Not only that, but he has anticipated this backlash. He thinks of himself as a modern-day Curt Flood, absorbing the brunt of the force so that those who come after him will not have to. Existentially, there is something radically unselfish about those motives. However, paradoxically, his motives are to create a world where selfishness is more acceptable. It’s weird that many in the media, and millions of bloggers and commentators have called him selfish and a glory-hog because they think he is merely doing this for attention. That he is losing sight of his own mortality and trying to become some sort of post-modern media demi-god. I’m sorry, but after watching him for the last ten years, and observing him as one the most self-aware, cold-blooded characters to come to the stage in this media era, I find it hard to believe that he, only now, needs to create some sort of stratospheric “buzz” around his brand. He knows what he’s doing, he’s just wrong.

You see, the landscape that he has perceived as in need of fixing is not broken. I will agree that it is not entirely fair. We still live in a world where NFL Owners make gross profits by limiting guaranteed contracts to the players and exploiting the fans. We still live in a world where baseball players have it in their best interest (often their only interest) to abandon loyalty to teams and cities that reared them for greener pastures elsewhere. And we still live in a world where even the most successful athletes owe answers and money to agencies, management teams, ownership, and sponsors. But Lebron trying to knock down these barriers with one fell swoop, in an attempt to remodernize the power structure of athletics by hijacking the media and the hearts of the millions of northeast Ohioans who have adored him for the better part of the past decade is not only disingenuous, but it is downright mean.
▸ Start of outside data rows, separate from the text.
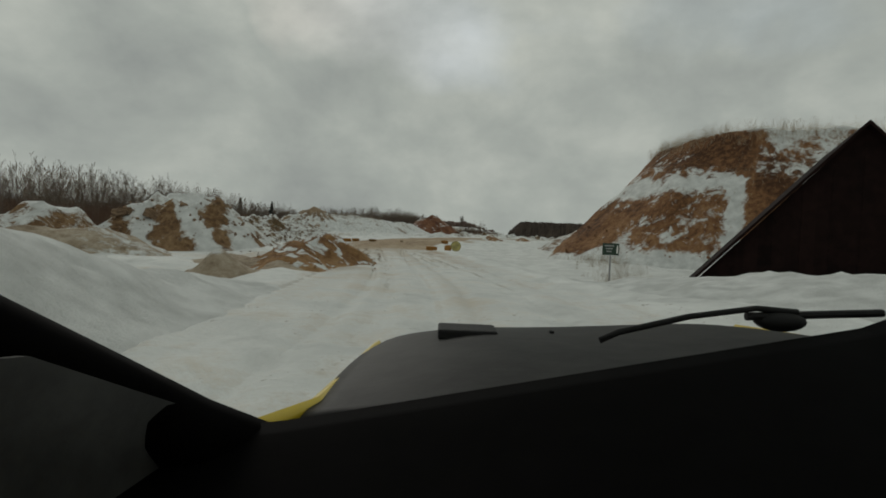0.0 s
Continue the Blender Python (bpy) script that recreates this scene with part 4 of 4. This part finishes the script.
def weeds(name, spots, label, seed, mat=None):
    """Dry stalks: rows of x, y, spread along x and y, count, height."""
    g = np.random.default_rng(seed)
    seg = []
    for sx, sy, px, py, cnt, h in spots:
        X, Y = g.normal(sx, px, cnt), g.normal(sy, py, cnt)
        Zs = ground_z(X, Y)
        for x, y, z in zip(X, Y, Zs):
            for _ in range(int(g.integers(3, 8))):
                hh = h * g.uniform(.25, 1.1)
                d = g.normal(0, .22, 2) * hh
                ox, oy = g.normal(0, .05, 2)
                seg.append((x + ox, y + oy, z - .05, x + ox + d[0], y + oy + d[1], z + hh, .0026, .0012))
    v, f = sticks(seg)
    return tagged(mesh_ob(name, v, f.tolist(), mat or M_WEED), label, "weeds", kind="stuff")


weeds("dry_weeds", [(39, 126.1, .6, .7, 140, .14), (38.2, 131.5, 1.1, 1.6, 200, .16), (40.4, 124.7, .4, .5, 120, .15), (41.7, 135.7, .6, 1.2, 160, .16), (35, 147, 2, 2.5, 320, .22), (33, 126, 3.5, 6, 1100, .24), (38.0, 142, 1.8, 8, 480, .27), (39.0, 152, 2.0, 5, 260, .3), (22, 117, 5, 4, 500, .4), (4, 100, 5, 2.5, 400, .4)], "dry weeds standing through the snow", 501)
weeds("dry_weeds", [(37, 156, 1.2, 1.2, 110, .7), (38.6, 154.3, 1.1, .8, 420, .5), (34.2, 180, .7, .7, 120, .35), (23, 202, 1.2, 2.5, 160, .45), (38.2, 161, 1.2, 1.5, 160, .6), (9.0, 30, .8, 2.5, 160, .6), (5.9, 18.9, .25, .2, 30, .35), (7.5, 22, .8, 1.5, 60, .3)], "tufts of tall dry weeds", 502)


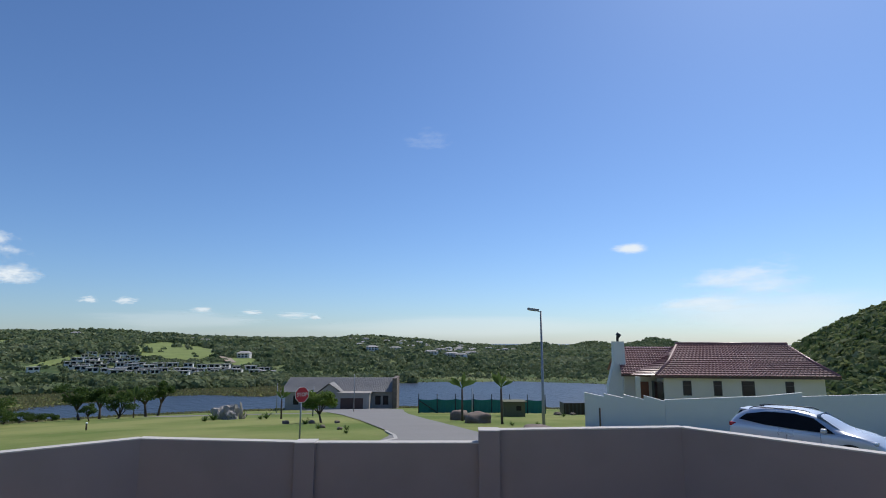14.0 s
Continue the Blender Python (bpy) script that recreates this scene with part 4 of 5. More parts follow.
def car(x, y, z, turn):
    """Compact five-door crossover: length along local x, nose at +x."""
    ob = thing("parked_car", "silver-blue compact crossover car parked on the street", "car")
    # outline stations: x, half width at sill, half width at waist, waist height, roof half width, roof height
    st = [(-2.16, 0.62, 0.66, 0.78, 0.60, 0.95), (-2.10, 0.80, 0.84, 0.98, 0.62, 1.12), (-1.95, 0.86, 0.90, 1.06, 0.62, 1.36), (-1.6, 0.88, 0.92, 1.05, 0.64, 1.58), (-1.0, 0.89, 0.92, 1.02, 0.66, 1.655), (-0.3, 0.89, 0.91, 0.99, 0.66, 1.66), (0.3, 0.89, 0.91, 0.97, 0.64, 1.60), (0.75, 0.89, 0.91, 0.97, 0.62, 1.38), (1.15, 0.88, 0.90, 0.99, 0.68, 1.10), (1.5, 0.87, 0.89, 0.96, 0.72, 1.04), (1.85, 0.84, 0.85, 0.86, 0.64, 0.93), (2.08, 0.74, 0.76, 0.72, 0.56, 0.80), (2.2, 0.56, 0.58, 0.58, 0.46, 0.64)]
    bm = bmesh.new()
    rings = []
    for sx, ws, ww, hw, wr, hr in st:
        half = [(ws * 0.9, 0.22), (ws, 0.34), (ws + 0.015, 0.55), (ww, hw * 0.8), (ww - 0.01, hw), (wr + (ww - wr) * 0.45, hw + (hr - hw) * 0.55), (wr, hr - 0.03), (wr * 0.6, hr + 0.012)]
        rings.append([bm.verts.new((sx, yy, zz)) for yy, zz in half] + [bm.verts.new((sx, -yy, zz)) for yy, zz in half[::-1]])
    for u, v in zip(rings, rings[1:]):
        for k in range(len(u)):
            f = bm.faces.new((u[k], u[(k + 1) % len(u)], v[(k + 1) % len(u)], v[k]))
            f.smooth = True
    bm.faces.new(rings[0])
    bm.faces.new(rings[-1][::-1])
    body = part("body", bm, M_CAR, ob)
    md = body.modifiers.new("soft", "SUBSURF")
    md.levels = md.render_levels = 2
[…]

Tonight, when Lebron announces on national television that he is leaving for Miami, he truly believes he is changing the way athletes are seen. He is thinking, why should ESPN, the news-media conglomerates, and a league made up of Donald Sterlings and Clay Bennets get to break this story, sell ad time, and put up the marquee for the biggest news of the summer. Why can’t he? And to some extent, he’s not wrong. But, unfortunately, he has left many Ohioans, most notably myself, sleepless over three days. He has created far more of a shitstorm than he ever could have anticipated in the national media, and he has altogether destroyed his precious “brand.” He set out on a mission to change the sports landscape, and for all intents and purposes he actually may have succeeded. Unfortunately it was at the cost of millions of fans, and years of dedication and admiration. I will now go put the finishing touches on my rooftop launching pad.